Goal: Check every line for the word "Euler" and give the number of lines where it occurs, nothing else.

Exercise input:

_ _ _

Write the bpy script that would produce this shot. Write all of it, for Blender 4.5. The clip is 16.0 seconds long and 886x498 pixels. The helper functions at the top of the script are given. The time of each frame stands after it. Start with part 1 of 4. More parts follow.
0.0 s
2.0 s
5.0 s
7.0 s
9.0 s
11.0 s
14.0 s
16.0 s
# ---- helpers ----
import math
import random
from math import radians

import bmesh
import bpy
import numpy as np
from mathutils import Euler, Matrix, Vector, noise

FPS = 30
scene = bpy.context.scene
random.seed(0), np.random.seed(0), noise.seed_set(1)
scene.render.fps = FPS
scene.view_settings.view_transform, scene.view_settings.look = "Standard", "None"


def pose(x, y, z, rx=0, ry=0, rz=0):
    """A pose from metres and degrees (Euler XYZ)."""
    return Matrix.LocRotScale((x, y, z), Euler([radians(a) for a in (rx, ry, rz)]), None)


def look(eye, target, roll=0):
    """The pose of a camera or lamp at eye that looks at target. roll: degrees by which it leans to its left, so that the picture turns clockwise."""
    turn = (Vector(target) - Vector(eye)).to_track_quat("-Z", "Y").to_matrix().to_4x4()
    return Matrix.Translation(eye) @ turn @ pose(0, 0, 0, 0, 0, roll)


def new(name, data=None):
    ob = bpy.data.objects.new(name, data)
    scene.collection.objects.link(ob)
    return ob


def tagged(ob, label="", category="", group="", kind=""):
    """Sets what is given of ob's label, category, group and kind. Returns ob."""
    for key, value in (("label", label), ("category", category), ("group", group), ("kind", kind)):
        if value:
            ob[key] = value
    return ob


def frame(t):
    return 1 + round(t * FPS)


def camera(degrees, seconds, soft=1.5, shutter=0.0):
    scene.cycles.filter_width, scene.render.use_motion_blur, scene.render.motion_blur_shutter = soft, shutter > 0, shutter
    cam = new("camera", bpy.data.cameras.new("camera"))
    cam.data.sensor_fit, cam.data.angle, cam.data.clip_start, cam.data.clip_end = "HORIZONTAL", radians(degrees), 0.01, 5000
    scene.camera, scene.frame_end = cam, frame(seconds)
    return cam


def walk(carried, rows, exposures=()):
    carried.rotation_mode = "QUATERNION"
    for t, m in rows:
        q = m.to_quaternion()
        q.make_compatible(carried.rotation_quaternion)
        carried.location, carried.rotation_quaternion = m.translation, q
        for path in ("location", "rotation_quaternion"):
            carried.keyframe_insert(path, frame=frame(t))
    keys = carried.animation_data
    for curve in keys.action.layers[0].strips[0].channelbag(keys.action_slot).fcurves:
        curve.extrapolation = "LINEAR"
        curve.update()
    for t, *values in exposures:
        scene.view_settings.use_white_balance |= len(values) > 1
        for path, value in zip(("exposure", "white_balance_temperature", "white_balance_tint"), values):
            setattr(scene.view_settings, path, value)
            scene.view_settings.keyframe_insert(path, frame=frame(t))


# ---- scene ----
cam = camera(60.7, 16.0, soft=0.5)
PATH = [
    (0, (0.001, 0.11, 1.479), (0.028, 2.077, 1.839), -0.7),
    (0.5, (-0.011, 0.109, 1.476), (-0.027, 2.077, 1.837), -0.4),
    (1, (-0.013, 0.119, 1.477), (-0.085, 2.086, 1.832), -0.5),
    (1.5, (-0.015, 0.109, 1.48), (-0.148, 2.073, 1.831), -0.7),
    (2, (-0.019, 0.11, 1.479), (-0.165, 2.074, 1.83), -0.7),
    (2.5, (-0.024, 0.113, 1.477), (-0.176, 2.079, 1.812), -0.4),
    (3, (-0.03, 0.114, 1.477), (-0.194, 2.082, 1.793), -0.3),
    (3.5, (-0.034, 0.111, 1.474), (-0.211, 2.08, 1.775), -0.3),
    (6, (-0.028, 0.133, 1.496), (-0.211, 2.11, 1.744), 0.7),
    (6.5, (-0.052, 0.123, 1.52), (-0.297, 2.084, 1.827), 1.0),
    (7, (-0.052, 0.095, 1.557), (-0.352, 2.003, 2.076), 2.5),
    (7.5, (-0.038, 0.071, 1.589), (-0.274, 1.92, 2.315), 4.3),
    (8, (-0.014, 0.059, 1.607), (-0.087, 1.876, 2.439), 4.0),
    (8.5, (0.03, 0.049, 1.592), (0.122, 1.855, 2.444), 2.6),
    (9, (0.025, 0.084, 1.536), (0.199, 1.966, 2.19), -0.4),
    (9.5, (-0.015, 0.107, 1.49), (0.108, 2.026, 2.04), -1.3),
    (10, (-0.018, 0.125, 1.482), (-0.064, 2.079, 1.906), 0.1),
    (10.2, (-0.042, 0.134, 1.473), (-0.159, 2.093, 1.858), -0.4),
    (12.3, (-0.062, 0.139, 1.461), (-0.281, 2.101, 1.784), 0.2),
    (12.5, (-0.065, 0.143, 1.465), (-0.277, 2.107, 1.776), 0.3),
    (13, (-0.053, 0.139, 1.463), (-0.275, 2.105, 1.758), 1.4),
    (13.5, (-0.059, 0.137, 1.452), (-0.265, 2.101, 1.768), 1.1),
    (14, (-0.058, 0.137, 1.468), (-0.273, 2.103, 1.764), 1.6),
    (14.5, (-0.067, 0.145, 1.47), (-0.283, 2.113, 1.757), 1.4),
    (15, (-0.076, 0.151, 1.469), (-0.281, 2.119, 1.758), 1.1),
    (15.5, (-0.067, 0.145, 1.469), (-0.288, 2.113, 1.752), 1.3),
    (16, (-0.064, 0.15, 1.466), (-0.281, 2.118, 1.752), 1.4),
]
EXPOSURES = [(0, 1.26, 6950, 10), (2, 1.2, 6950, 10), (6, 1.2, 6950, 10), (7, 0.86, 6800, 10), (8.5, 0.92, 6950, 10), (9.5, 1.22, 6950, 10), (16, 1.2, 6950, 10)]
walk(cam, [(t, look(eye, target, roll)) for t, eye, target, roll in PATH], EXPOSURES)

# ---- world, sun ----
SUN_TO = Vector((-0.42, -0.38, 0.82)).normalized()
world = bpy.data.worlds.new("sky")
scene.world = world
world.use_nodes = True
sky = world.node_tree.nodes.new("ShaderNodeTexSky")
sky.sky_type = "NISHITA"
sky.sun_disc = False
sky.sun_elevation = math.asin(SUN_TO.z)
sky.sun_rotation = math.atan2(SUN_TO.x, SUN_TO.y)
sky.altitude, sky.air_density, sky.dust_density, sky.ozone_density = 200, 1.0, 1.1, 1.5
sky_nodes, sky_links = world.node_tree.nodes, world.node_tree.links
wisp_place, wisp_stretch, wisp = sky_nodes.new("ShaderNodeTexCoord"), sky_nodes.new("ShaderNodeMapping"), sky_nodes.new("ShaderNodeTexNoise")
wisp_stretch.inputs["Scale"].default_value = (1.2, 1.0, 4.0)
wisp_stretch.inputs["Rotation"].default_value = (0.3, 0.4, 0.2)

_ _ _

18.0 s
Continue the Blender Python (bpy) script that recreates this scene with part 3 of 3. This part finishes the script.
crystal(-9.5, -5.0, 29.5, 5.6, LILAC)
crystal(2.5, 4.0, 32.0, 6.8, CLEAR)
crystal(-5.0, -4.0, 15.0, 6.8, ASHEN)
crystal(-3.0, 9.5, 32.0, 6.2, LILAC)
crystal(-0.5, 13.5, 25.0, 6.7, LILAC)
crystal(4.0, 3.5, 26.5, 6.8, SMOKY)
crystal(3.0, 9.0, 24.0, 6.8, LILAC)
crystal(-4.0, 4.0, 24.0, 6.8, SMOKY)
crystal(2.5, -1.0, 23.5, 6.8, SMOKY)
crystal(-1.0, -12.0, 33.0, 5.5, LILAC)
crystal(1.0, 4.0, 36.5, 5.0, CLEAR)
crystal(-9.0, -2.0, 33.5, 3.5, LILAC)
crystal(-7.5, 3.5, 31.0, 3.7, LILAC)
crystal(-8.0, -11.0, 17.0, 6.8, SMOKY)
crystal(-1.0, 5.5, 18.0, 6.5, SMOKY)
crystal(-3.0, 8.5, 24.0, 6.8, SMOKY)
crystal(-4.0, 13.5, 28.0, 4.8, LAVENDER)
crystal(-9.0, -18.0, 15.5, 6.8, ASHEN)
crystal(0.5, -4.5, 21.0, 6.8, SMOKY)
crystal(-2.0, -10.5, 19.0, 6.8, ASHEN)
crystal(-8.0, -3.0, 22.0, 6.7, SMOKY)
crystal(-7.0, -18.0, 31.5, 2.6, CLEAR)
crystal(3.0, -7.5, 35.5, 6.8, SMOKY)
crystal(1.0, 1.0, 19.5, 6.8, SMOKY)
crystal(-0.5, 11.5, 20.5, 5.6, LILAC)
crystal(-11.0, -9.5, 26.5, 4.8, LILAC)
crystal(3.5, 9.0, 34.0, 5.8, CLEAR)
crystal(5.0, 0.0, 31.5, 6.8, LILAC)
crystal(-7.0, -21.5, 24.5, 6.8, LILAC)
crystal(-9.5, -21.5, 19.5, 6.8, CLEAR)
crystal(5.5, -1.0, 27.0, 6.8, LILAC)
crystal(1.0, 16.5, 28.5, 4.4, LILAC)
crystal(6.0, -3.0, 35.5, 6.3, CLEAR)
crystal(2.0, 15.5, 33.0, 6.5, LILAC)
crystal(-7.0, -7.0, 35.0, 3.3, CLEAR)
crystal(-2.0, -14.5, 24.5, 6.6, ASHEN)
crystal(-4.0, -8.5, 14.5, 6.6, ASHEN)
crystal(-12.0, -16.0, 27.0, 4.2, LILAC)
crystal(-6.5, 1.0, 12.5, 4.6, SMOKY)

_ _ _

Written reply: 3